EXERCISE DETAILS: Please list all lines of the material below in which the string "values" occurs.

──────────────────────────────

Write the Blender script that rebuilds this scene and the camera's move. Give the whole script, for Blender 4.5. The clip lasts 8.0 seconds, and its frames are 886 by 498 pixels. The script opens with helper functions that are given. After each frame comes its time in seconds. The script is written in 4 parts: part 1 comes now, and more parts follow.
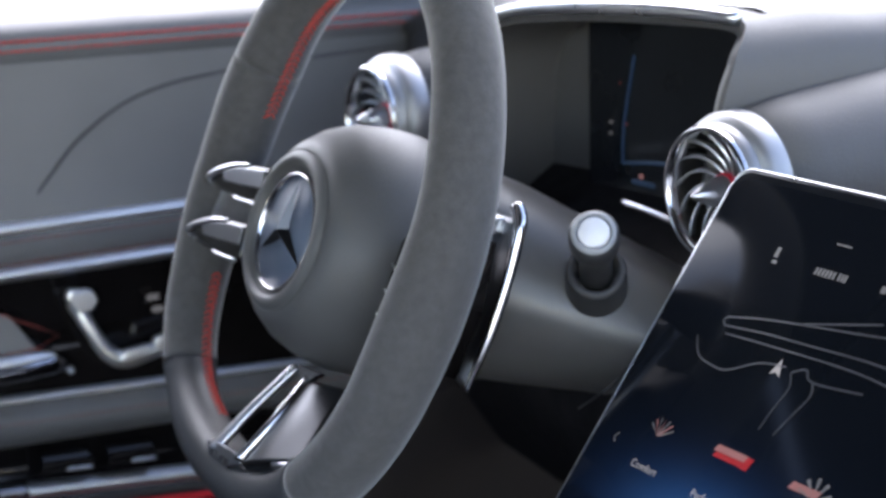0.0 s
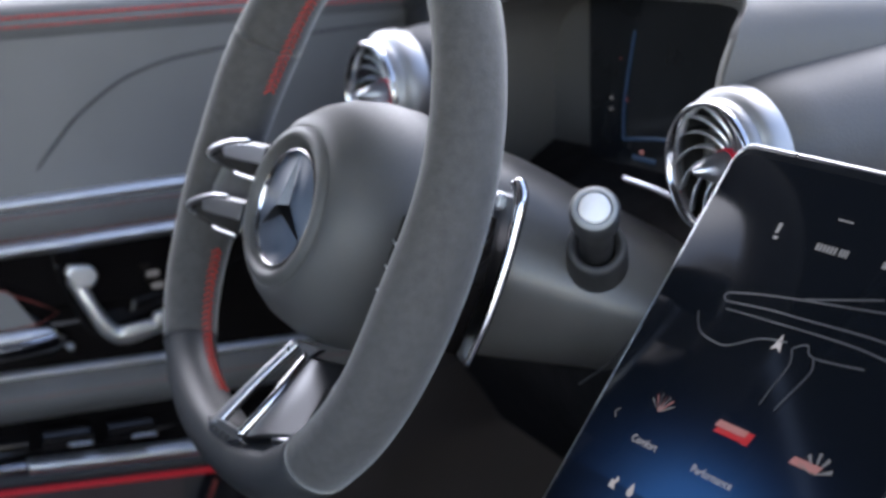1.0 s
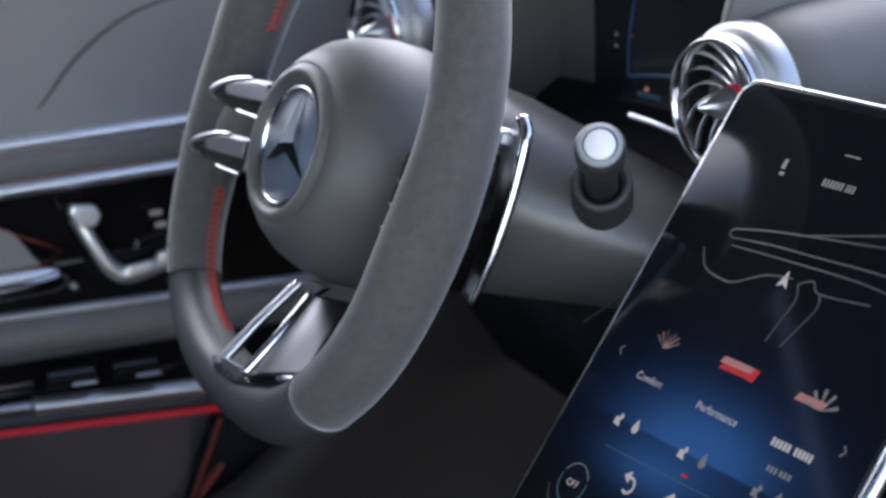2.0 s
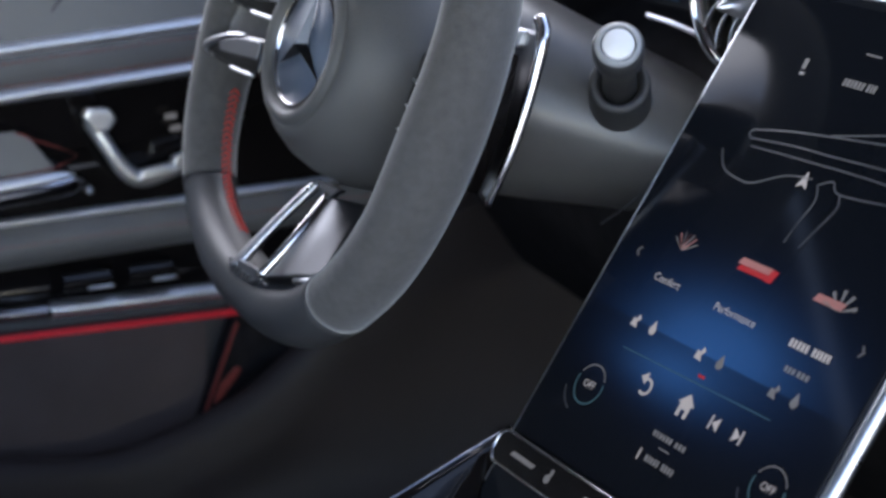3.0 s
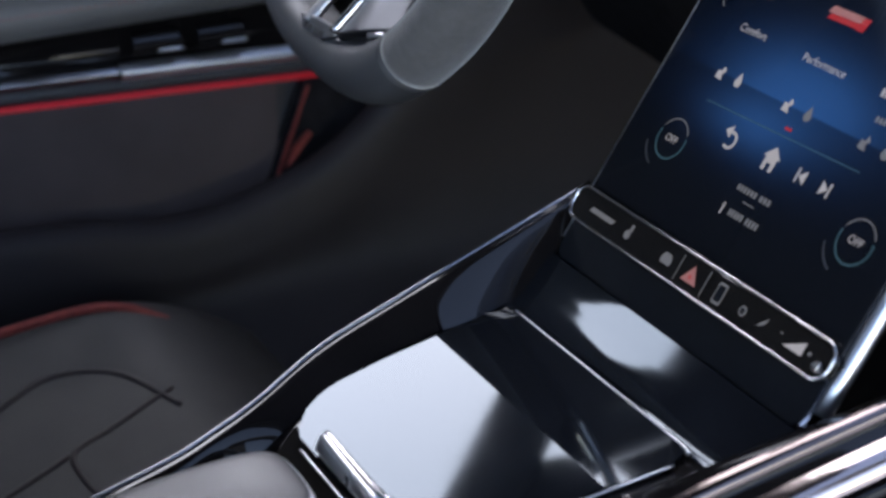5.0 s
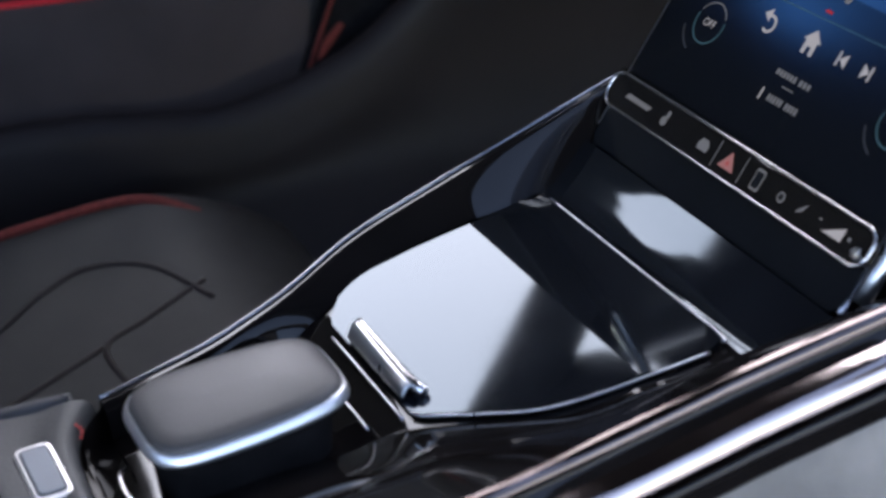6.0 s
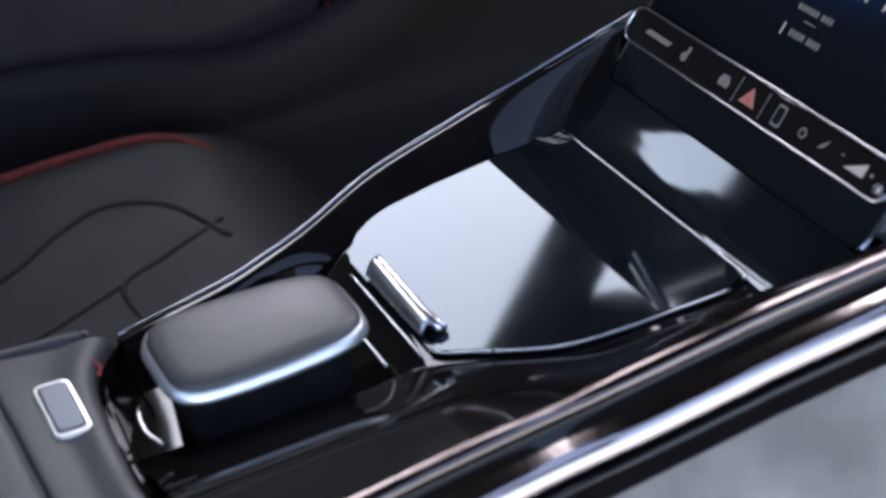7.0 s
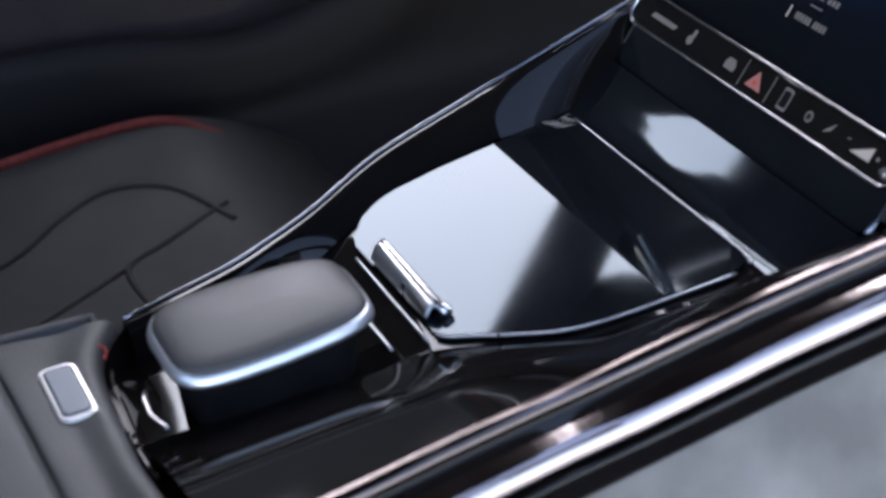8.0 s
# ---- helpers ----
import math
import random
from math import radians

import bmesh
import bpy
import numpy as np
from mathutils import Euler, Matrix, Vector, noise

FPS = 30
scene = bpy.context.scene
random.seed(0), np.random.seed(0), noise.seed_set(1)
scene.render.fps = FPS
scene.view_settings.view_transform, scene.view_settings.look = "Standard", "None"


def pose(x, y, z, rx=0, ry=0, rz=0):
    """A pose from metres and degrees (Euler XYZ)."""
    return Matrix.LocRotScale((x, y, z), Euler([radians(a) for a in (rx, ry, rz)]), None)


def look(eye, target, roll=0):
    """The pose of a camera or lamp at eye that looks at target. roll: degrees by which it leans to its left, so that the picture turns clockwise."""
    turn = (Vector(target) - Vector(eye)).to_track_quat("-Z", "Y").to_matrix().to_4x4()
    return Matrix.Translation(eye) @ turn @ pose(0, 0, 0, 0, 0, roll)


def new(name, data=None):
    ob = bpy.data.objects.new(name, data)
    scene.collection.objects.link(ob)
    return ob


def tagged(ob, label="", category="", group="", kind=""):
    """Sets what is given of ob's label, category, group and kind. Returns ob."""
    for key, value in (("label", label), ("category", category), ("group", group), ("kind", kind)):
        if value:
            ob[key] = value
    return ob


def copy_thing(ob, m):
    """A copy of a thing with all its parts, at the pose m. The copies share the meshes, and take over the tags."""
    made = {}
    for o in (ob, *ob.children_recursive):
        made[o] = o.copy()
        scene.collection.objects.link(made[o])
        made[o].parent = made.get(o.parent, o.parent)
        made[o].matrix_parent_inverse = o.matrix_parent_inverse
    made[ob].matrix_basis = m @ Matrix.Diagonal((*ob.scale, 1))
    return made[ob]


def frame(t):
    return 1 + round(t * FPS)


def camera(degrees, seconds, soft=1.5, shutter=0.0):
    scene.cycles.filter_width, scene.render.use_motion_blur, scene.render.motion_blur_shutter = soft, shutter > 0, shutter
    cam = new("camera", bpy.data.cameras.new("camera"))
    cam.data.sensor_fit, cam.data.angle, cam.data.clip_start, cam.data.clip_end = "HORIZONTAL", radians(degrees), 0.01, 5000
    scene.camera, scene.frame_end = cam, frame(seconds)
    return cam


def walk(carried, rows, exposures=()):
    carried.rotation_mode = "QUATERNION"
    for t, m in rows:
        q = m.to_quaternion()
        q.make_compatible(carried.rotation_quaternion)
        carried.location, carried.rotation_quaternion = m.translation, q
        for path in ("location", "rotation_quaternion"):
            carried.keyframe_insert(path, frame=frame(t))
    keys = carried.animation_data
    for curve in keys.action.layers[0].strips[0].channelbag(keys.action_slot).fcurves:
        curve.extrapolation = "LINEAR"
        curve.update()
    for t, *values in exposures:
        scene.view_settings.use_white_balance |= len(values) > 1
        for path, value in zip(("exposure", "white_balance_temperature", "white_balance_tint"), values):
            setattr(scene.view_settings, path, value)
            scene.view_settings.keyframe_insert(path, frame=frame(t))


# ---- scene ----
cam = camera(28.2, 8.0, soft=3.0)
cam.data.dof.use_dof = True
cam.data.dof.focus_distance = 0.93
cam.data.dof.aperture_fstop = 9.0
PATH = [
    (0, (0.668, -0.455, 1.014), (-1.036, 0.494, 0.57), -1.4),
    (0.5, (0.668, -0.456, 1.014), (-1.034, 0.493, 0.56), -1.5),
    (1, (0.667, -0.456, 1.013), (-1.031, 0.491, 0.544), -1.4),
    (2.5, (0.662, -0.455, 1.008), (-1.015, 0.467, 0.429), -1.7),
    (3, (0.66, -0.455, 1.006), (-1.008, 0.448, 0.372), -1.8),
    (3.5, (0.656, -0.453, 1.005), (-1.001, 0.421, 0.303), -2.2),
    (4, (0.652, -0.454, 0.999), (-0.995, 0.393, 0.242), -2.3),
    (4.5, (0.649, -0.454, 0.994), (-0.986, 0.361, 0.182), -2.6),
    (5, (0.646, -0.456, 0.988), (-0.977, 0.33, 0.124), -2.8),
    (6.5, (0.638, -0.453, 0.973), (-0.947, 0.251, -0.023), -3.7),
    (7, (0.637, -0.454, 0.972), (-0.94, 0.239, -0.045), -3.8),
    (7.5, (0.637, -0.454, 0.971), (-0.937, 0.232, -0.055), -3.9),
    (8, (0.636, -0.454, 0.972), (-0.934, 0.229, -0.061), -3.9),
]
walk(cam, [(t, look(eye, target, roll)) for t, eye, target, roll in PATH], exposures=[(0, 2.90, 7600, 19), (8, 2.82, 7400, 19)])

# ---- world, sun, exposure ----
world = bpy.data.worlds.new("world")
scene.world = world
world.use_nodes = True
wn = world.node_tree.nodes
sky = wn.new("ShaderNodeTexSky")
sky.sky_type = "NISHITA"
sky.sun_disc = False
sky.sun_elevation = radians(36)
sky.sun_rotation = radians(-67)
sky.air_density, sky.dust_density, sky.ozone_density = 0.8, 0.12, 0.6
wn["Background"].inputs["Strength"].default_value = 0.15
world.node_tree.links.new(sky.outputs["Color"], wn["Background"].inputs["Color"])
sun = new("sun", bpy.data.lights.new("sun", "SUN"))
sun.data.energy = 2.1
sun.data.angle = radians(84)
sun.data.color = (0.80, 0.89, 1.0)
sun.matrix_basis = look((-7.85, 3.27, 5.6), (0, 0, 0))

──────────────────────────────

RESULT OF THE TASK:
    for t, *values in exposures:
        scene.view_settings.use_white_balance |= len(values) > 1
        for path, value in zip(("exposure", "white_balance_temperature", "white_balance_tint"), values):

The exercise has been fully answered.